Network expansion through acquisition analysis
A major oil company in Southeast Asia wanted to expand its network through acquisition. Seven different brands were being evaluated as acquisition candidates.
The challenge
A major oil company in Southeast Asia wanted to expand its network through acquisition. Seven different brands were being evaluated as acquisition candidates.
Client questions
How can I tell which of the acquisition candidates will combine best with my current retail network? Which acquisition candidate will bring me the most market effectiveness for the least capital investment?
The solution
With the Acquisition Analysis from Kalibrate, 39 markets were consolidated into one database, representing 46% of the total outlets and 58% of the total volume for that country. The analysis consisted of three different phases: Pre-Consolidation, Overlap, and Post-Consolidation.
Pre-Consolidation
Candidates for acquisition were prioritized so that the best candidates could be further investigated. Kalibrate’s proprietary statistical formulations were used to simulate the rebranding of the seven different brands to that of the client brand. Each scenario resulted in a report of projected impact on the client’s market share. Each brand was ranked in terms of its acquisition attractiveness to the client, based on the new total volume. The overall purpose of this phase was to prioritize the brands so that the best candidates could be further evaluated in subsequent phases.
Overlap
This phase determined the number of acquisition-candidate outlets located within ½ mile, 1 mile, 2 miles, and 3 miles of existing client outlets. Brands that interfered least with the client’s existing network and that also provided an attractive incremental volume gain were identified.
Post-Consolidation
Kalibrate identified the “look” of the retail environment after the industry closed low-volume, small-lot outlets, and the clienteliminated outlets that would be interfering with one another if the proposed acquisition occurred. A set of rules was developed that were applied to the marketplace through a proprietary spatial interaction model. The rules identified the site characteristics for the industry closure scenario and for determining which overlap sites to divest.

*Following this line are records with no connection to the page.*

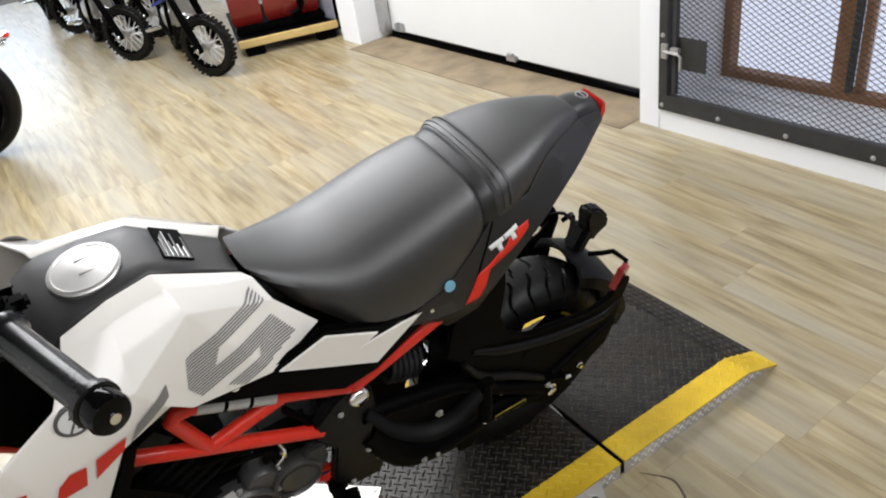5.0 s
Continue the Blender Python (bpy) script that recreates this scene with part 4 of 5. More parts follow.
def blackout_panels():
    # Black plates added to hide red frame tubes that lie in shade.
    for s in (-1, 1):
        part("blackout_panel", extruded([(0.205, 0.85), (0.24, 0.875), (0.34, 0.87), (0.345, 0.70), (0.275, 0.685), (0.205, 0.77)], 0.058 * s, 0.064 * s, 0.002), BLACK, moto, "added black panel hiding shaded frame tubes")


blackout_panels()


def seat_ring(x, w, top, bottom):
    """One cross-section: a crowned top, soft shoulders and sides that fall to the base."""
    half = [(0.0, 0.0), (0.32, -0.014), (0.57, -0.055), (0.75, -0.14), (0.875, -0.28), (0.95, -0.5), (1.0, -0.8), (0.985, -1.0)]
    d = top - bottom
    left = [Vector((x, -a * w, top + b * d)) for a, b in half]
    right = [Vector((x, a * w, top + b * d)) for a, b in half[1:]]
    return right[::-1] + left


def skin(rows):
    """A skin over cross-sections (x, half width, top, bottom), smoothed along x."""
    line = spline([Vector(r[1:4]) for r in rows], 4)
    xs = spline([Vector((r[0], 0, 0)) for r in rows], 4)
    return rings([seat_ring(a.x, *b) for a, b in zip(xs, line)])


def slanted(bm, x_end, z_ref, rate):
    """Leans the front end of a seat back towards its base."""
    for v in bm.verts:
        v.co.x += max(0.0, (z_ref - v.co.z)) * rate * max(0.0, 1 - (v.co.x - x_end) / 0.14)
    return bm


def seat():
    rows = [(0.583, 0.051, 0.847, 0.775), (0.60, 0.073, 0.833, 0.758), (0.65, 0.103, 0.816, 0.735), (0.72, 0.127, 0.811, 0.706), (0.79, 0.135, 0.827, 0.700), (0.86, 0.133, 0.846, 0.722), (0.915, 0.123, 0.857, 0.765), (0.936, 0.117, 0.858, 0.784), (0.944, 0.108, 0.850, 0.790)]
    part("rider_seat", slanted(skin(rows), 0.58, 0.847, 0.62), SEAT, moto, "black vinyl rider seat")
    rows = [(0.936, 0.104, 0.845, 0.79), (0.945, 0.113, 0.8535, 0.79), (0.962, 0.115, 0.858, 0.797), (0.972, 0.112, 0.857, 0.80)]
    part("seat_gap", skin(rows), SEATDARK, moto, "dark seat step")
    rows = [(0.962, 0.110, 0.856, 0.80), (0.970, 0.1175, 0.865, 0.802), (1.0, 0.114, 0.871, 0.808), (1.03, 0.106, 0.8755, 0.818), (1.055, 0.095, 0.879, 0.834), (1.09, 0.078, 0.8815, 0.848), (1.13, 0.060, 0.881, 0.849), (1.165, 0.045, 0.877, 0.848), (1.185, 0.035, 0.871, 0.848), (1.192, 0.030, 0.864, 0.847)]
    part("pillion_seat", skin(rows), SEAT, moto, "black vinyl pillion seat")
    rows = [(0.955, 0.110, 0.806, 0.76), (1.0, 0.109, 0.812, 0.78), (1.03, 0.103, 0.822, 0.79), (1.055, 0.093, 0.838, 0.80), (1.09, 0.077, 0.852, 0.81), (1.14, 0.054, 0.853, 0.82), (1.20, 0.032, 0.853, 0.83)]
    part("seat_base", skin(rows), BLACK, moto, "black recess under the pillion seat")
    # strap across the seat
    loops = []
    for x in (0.968, 0.971, 0.992, 0.995):
        lift = 0.0022 if 0.97 < x < 0.994 else 0.0004
        base = seat_ring(x, 0.1178 - (x - 0.968) * 0.1, 0.8655 + (x - 0.97) * 0.2, 0.804)
        loops.append([p + Vector((0, math.copysign(lift, p.y) if abs(p.y) > 0.08 else 0, lift)) for p in base])
    st = part("seat_strap", rings(loops), SEAT, moto, "black stitched seat strap")
    for x in (0.975, 0.9885):
        line = [p + Vector((0, math.copysign(0.0026, p.y) if abs(p.y) > 0.08 else 0, 0.0028)) for p in seat_ring(x, 0.1178 - (x - 0.968) * 0.1, 0.8655 + (x - 0.97) * 0.2, 0.804)][1:-1]
        part("stitching", tube(line, 0.0008, 6, 3), SEATDARK, st, "dark stitching")


seat()


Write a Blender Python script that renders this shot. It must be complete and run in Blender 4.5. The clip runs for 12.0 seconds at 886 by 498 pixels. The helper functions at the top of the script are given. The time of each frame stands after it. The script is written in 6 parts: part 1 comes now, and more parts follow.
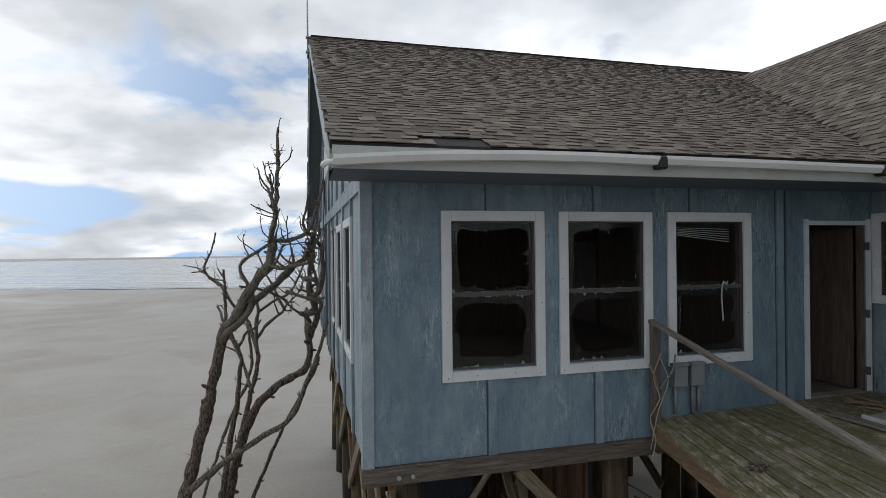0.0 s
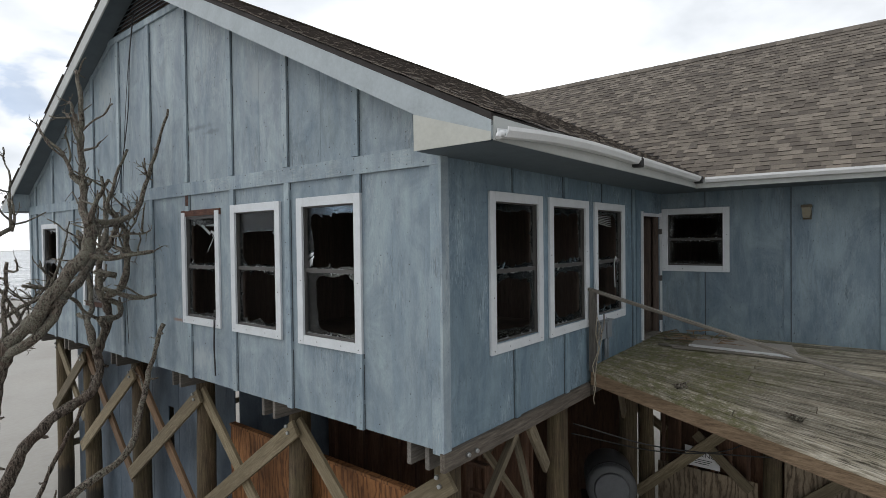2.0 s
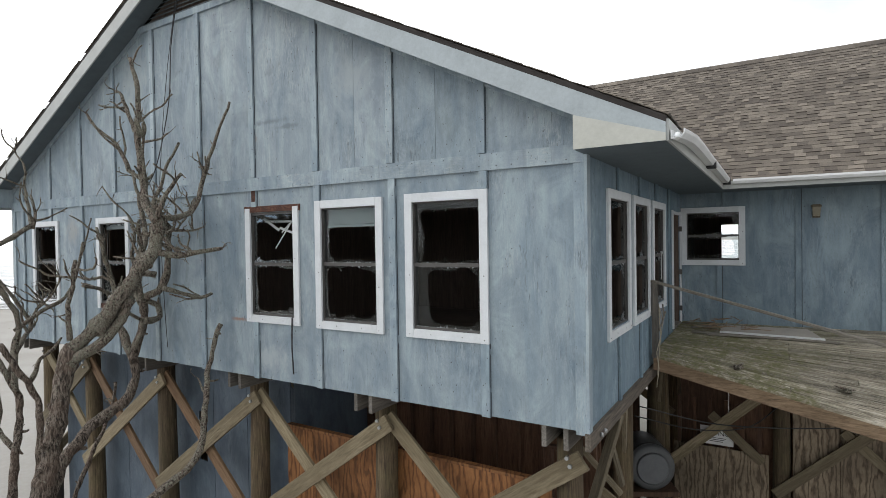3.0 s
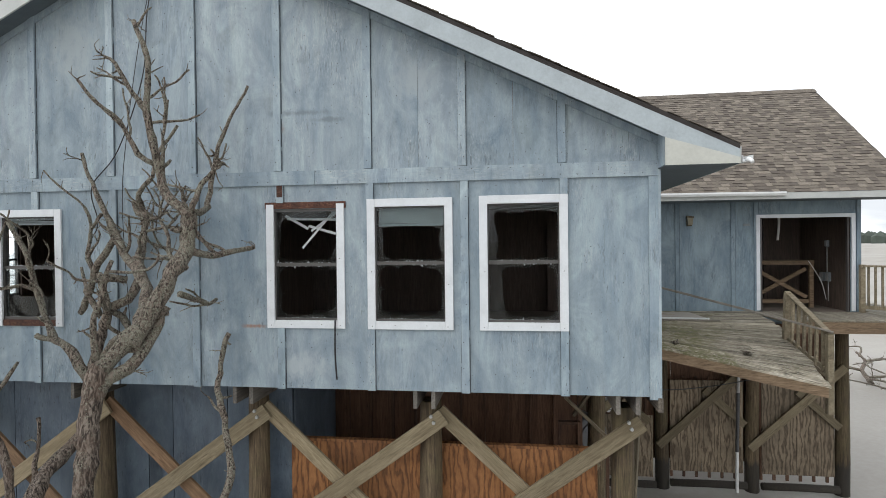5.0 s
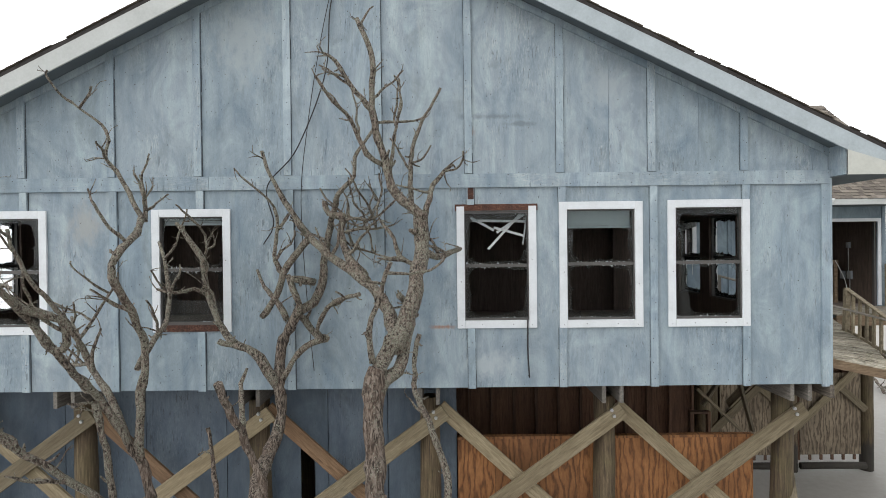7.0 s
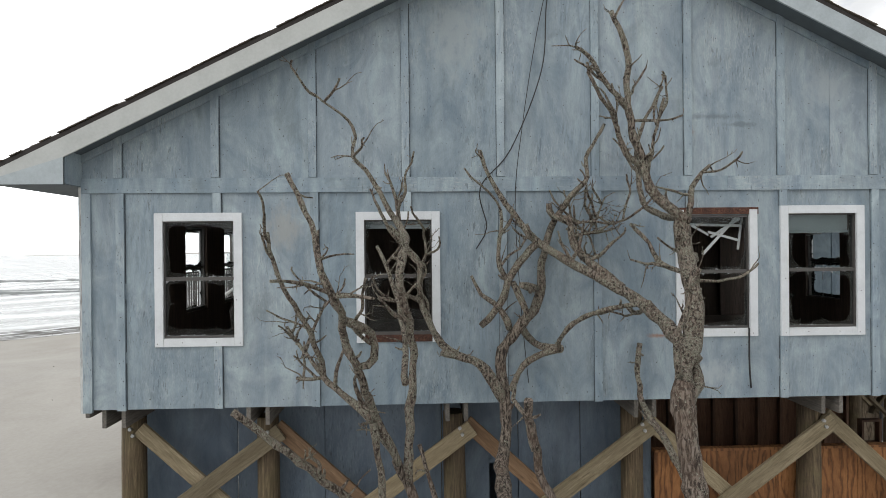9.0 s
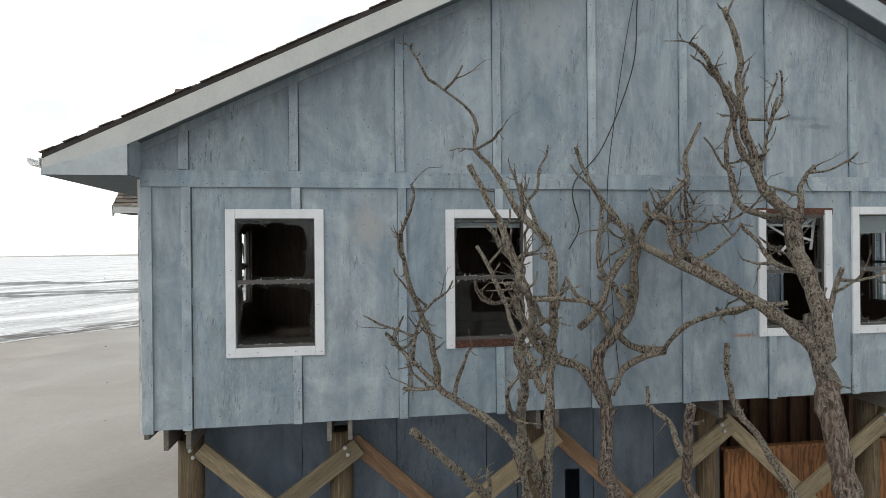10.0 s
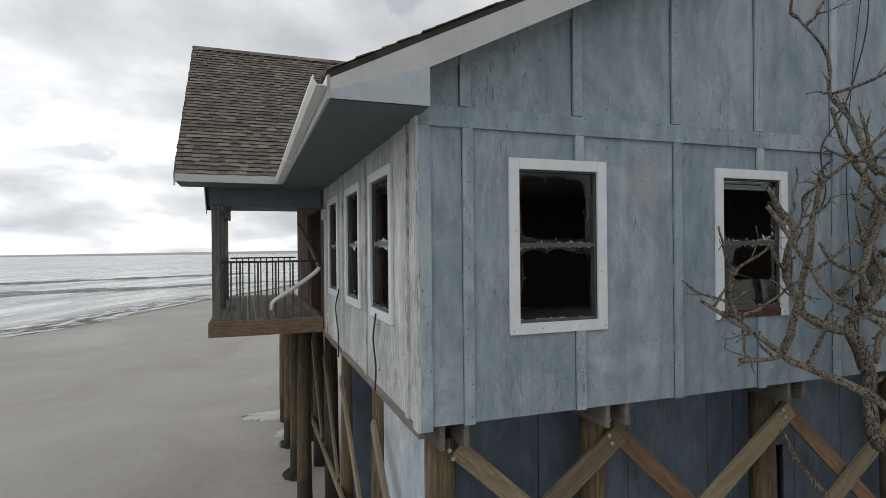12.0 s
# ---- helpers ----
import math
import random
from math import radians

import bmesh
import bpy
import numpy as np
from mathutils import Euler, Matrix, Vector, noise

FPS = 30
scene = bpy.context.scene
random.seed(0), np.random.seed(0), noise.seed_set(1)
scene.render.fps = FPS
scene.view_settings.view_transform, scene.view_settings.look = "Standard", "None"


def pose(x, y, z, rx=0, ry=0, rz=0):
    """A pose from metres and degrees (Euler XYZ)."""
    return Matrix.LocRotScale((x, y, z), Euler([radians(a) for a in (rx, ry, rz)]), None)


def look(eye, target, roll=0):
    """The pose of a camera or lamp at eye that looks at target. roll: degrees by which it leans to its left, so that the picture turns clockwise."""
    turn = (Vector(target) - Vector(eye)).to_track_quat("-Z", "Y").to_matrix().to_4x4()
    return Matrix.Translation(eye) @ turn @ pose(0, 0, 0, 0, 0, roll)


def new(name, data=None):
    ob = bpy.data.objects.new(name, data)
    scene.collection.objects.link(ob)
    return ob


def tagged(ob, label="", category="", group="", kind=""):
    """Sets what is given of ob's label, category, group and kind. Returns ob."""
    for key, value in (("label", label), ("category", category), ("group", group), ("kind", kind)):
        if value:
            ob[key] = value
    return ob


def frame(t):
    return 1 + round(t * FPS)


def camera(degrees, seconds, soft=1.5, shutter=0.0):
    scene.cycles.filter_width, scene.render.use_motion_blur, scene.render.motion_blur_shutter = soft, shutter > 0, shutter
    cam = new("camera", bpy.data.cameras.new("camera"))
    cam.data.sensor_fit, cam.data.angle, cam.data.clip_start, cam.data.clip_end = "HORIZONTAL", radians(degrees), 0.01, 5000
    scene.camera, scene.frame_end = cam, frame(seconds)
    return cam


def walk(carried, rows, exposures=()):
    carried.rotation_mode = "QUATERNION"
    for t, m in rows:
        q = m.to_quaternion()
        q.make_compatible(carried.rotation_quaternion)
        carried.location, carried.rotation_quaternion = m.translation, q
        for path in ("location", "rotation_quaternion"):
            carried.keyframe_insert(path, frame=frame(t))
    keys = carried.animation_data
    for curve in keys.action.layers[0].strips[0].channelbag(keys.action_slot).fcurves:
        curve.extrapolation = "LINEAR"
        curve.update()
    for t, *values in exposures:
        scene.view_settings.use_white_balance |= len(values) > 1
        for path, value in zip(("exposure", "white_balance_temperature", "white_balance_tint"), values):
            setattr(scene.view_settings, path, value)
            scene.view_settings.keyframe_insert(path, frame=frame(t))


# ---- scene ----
from mathutils.bvhtree import BVHTree
cam = camera(77.7, 12.0, soft=0.3)
PATH = [
    (0, (-0.601, -5.403, 6.135), (-0.096, -3.467, 6.148), -0.7),
    (0.5, (-1.372, -5.063, 6.123), (-0.53, -3.248, 6.128), -1.0),
    (1, (-2.236, -4.568, 6.093), (-1.188, -2.864, 6.092), -1.0),
    (1.5, (-3.117, -3.961, 6.058), (-1.87, -2.398, 6.049), -1.0),
    (2, (-4.004, -3.283, 6.032), (-2.451, -2.023, 6.006), -1.0),
    (2.5, (-4.804, -2.422, 5.995), (-3.118, -1.347, 5.966), -1.2),
    (3, (-5.458, -1.638, 5.993), (-3.746, -0.604, 5.967), -1.2),
    (3.2, (-5.658, -1.36, 5.986), (-3.905, -0.399, 5.96), -1.2),
    (4.8, (-6.911, 1.335, 5.974), (-4.936, 1.647, 5.954), -0.9),
    (5, (-7.034, 1.697, 5.965), (-5.052, 1.965, 5.948), -1.0),
    (5.5, (-7.251, 2.639, 5.983), (-5.257, 2.799, 5.962), -0.9),
    (6, (-7.391, 3.539, 5.981), (-5.393, 3.605, 5.964), -1.0),
    (6.5, (-7.464, 4.385, 5.992), (-5.465, 4.419, 5.976), -1.0),
    (7, (-7.481, 5.206, 6.02), (-5.481, 5.211, 6.005), -1.0),
    (7.2, (-7.483, 5.504, 6.033), (-5.483, 5.505, 6.016), -0.9),
    (8.8, (-7.149, 7.981, 6.081), (-5.15, 7.918, 6.076), -0.9),
    (9, (-7.058, 8.326, 6.093), (-5.06, 8.253, 6.088), -0.9),
    (9.5, (-6.808, 9.229, 6.092), (-4.812, 9.098, 6.089), -0.9),
    (10, (-6.532, 10.175, 6.103), (-4.554, 9.882, 6.1), -0.9),
    (10.5, (-6.182, 11.121, 6.126), (-4.228, 10.696, 6.122), -1.0),
    (11, (-5.739, 12.061, 6.132), (-3.806, 11.548, 6.127), -0.9),
    (11.5, (-5.241, 13.023, 6.124), (-3.342, 12.395, 6.118), -0.9),
    (11.6, (-5.134, 13.226, 6.113), (-3.238, 12.589, 6.107), -0.9),
    (11.8, (-4.920, 13.632, 5.962), (-3.030, 12.978, 5.956), -0.9),
    (12, (-4.706, 14.038, 5.741), (-2.822, 13.366, 5.735), -0.9),
]
EXPOSURES = [(0.0, -0.60, 6250, 10), (0.5, -0.78, 6300, 10), (1.0, -0.68, 6300, 10), (1.5, -0.44, 6300, 10), (2.0, -0.24, 6350, 10), (2.6, 0.0, 6400, 10), (5.0, 0.32, 6400, 10), (7.0, 0.42, 6450, 10), (9.5, -0.02, 6550, 10), (11.0, -0.18, 6560, 10), (12.0, -0.62, 6460, 10)]
walk(cam, [(t, look(eye, target, roll)) for t, eye, target, roll in PATH], EXPOSURES)

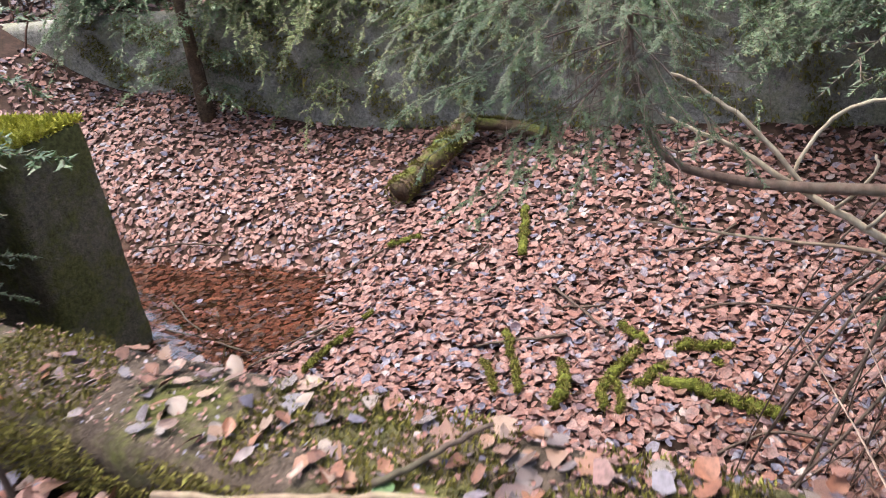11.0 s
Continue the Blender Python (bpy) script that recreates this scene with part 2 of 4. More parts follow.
m_water, t, b = shader("tannin_water", 0.0, 0.5)
b.inputs["Base Color"].default_value = (0.56, 0.33, 0.21, 1)
b.inputs["Transmission Weight"].default_value = 1.0
b.inputs["IOR"].default_value = 1.5
bump(t, b, noise_tex(t, 6, 3), 0.04, 0.01)
WATER = m_water

# ---- mesh helpers ----


def mesh_of(name, verts, faces, material, smooth=False):
    """One mesh from an array of corners and an array of equal-sided faces, or a list of mixed ones."""
    me = bpy.data.meshes.new(name)
    if isinstance(faces, np.ndarray):
        n, k = faces.shape
        me.vertices.add(len(verts))
        me.vertices.foreach_set("co", np.asarray(verts, np.float32).ravel())
        me.loops.add(n * k)
        me.loops.foreach_set("vertex_index", faces.astype(np.int32).ravel())
        me.polygons.add(n)
        me.polygons.foreach_set("loop_start", np.arange(0, n * k, k, dtype=np.int32))
        me.update(calc_edges=True)
    else:
        me.from_pydata([tuple(v) for v in verts], [], faces)
    me.validate()
    if smooth:
        me.polygons.foreach_set("use_smooth", np.ones(len(me.polygons), bool))
    me.materials.append(material)
    return me


class Build:
    """Collects tubes and loose faces into one mesh."""

    def __init__(self):
        self.v, self.f = [], []

    def tube(self, pts, radii, n=6, cap=True):
        pts = [Vector(p) for p in pts]
        if not hasattr(radii, "__len__"):
            radii = [radii] * len(pts)
        side = Vector((0.31, 0.77, 0.55))
        start = len(self.v)
        for i, p in enumerate(pts):
            d = (pts[min(i + 1, len(pts) - 1)] - pts[max(i - 1, 0)])
            d = d.normalized() if d.length > 1e-6 else Vector((0, 0, 1))
            u = (side - d * side.dot(d)).normalized()
            w = d.cross(u)
            side = u
            for k in range(n):
                a = 2 * math.pi * k / n
                self.v.append(p + (u * math.cos(a) + w * math.sin(a)) * radii[i])
        for i in range(len(pts) - 1):
            for k in range(n):
                a, c = start + i * n + k, start + i * n + (k + 1) % n
                self.f.append((a, c, c + n, a + n))
        if cap:
            self.f.append(tuple(start + k for k in reversed(range(n))))
            self.f.append(tuple(start + (len(pts) - 1) * n + k for k in range(n)))
        return self

    def mesh(self, name, material, smooth=True):
        return mesh_of(name, self.v, self.f, material, smooth)


def smooth_line(pts, steps=4, jitter=0.0, rnd=random):
    """A rounded line through pts (Catmull-Rom), with a little unevenness."""
    p = [Vector(q) for q in pts]
    p = [p[0] * 2 - p[1]] + p + [p[-1] * 2 - p[-2]]
    out = []
    for i in range(1, len(p) - 2):
        for k in range(steps):
            s = k / steps
            q = 0.5 * ((2 * p[i]) + (p[i + 1] - p[i - 1]) * s + (2 * p[i - 1] - 5 * p[i] + 4 * p[i + 1] - p[i + 2]) * s * s
                       + (3 * p[i] - p[i - 1] - 3 * p[i + 1] + p[i + 2]) * s ** 3)
            if jitter:
                q = q + Vector([rnd.uniform(-jitter, jitter) for _ in range(3)])
            out.append(q)
    out.append(p[-2])
    return out


def taper(n, r0, r1, power=1.0):
    return [r0 + (r1 - r0) * (i / max(1, n - 1)) ** power for i in range(n)]


def part(name, me, parent, label=""):
    ob = new(name, me)
    ob.parent = parent
    return tagged(ob, label)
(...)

The rule base was also used to simulate changes to facilities, pricing postures, and merchandising practices for those acquisition candidates. The results provided the client with before and after acquisition data on total volume, market share, outlet share, and market effectiveness.
The results
Kalibrate’s Acquisition Analysis identified Brand B as the candidate that would yield the optimal market share and market effectiveness when combined with the client’s existing network. The client completed its due diligence and completed a multi-country acquisition of the recommended best candidate.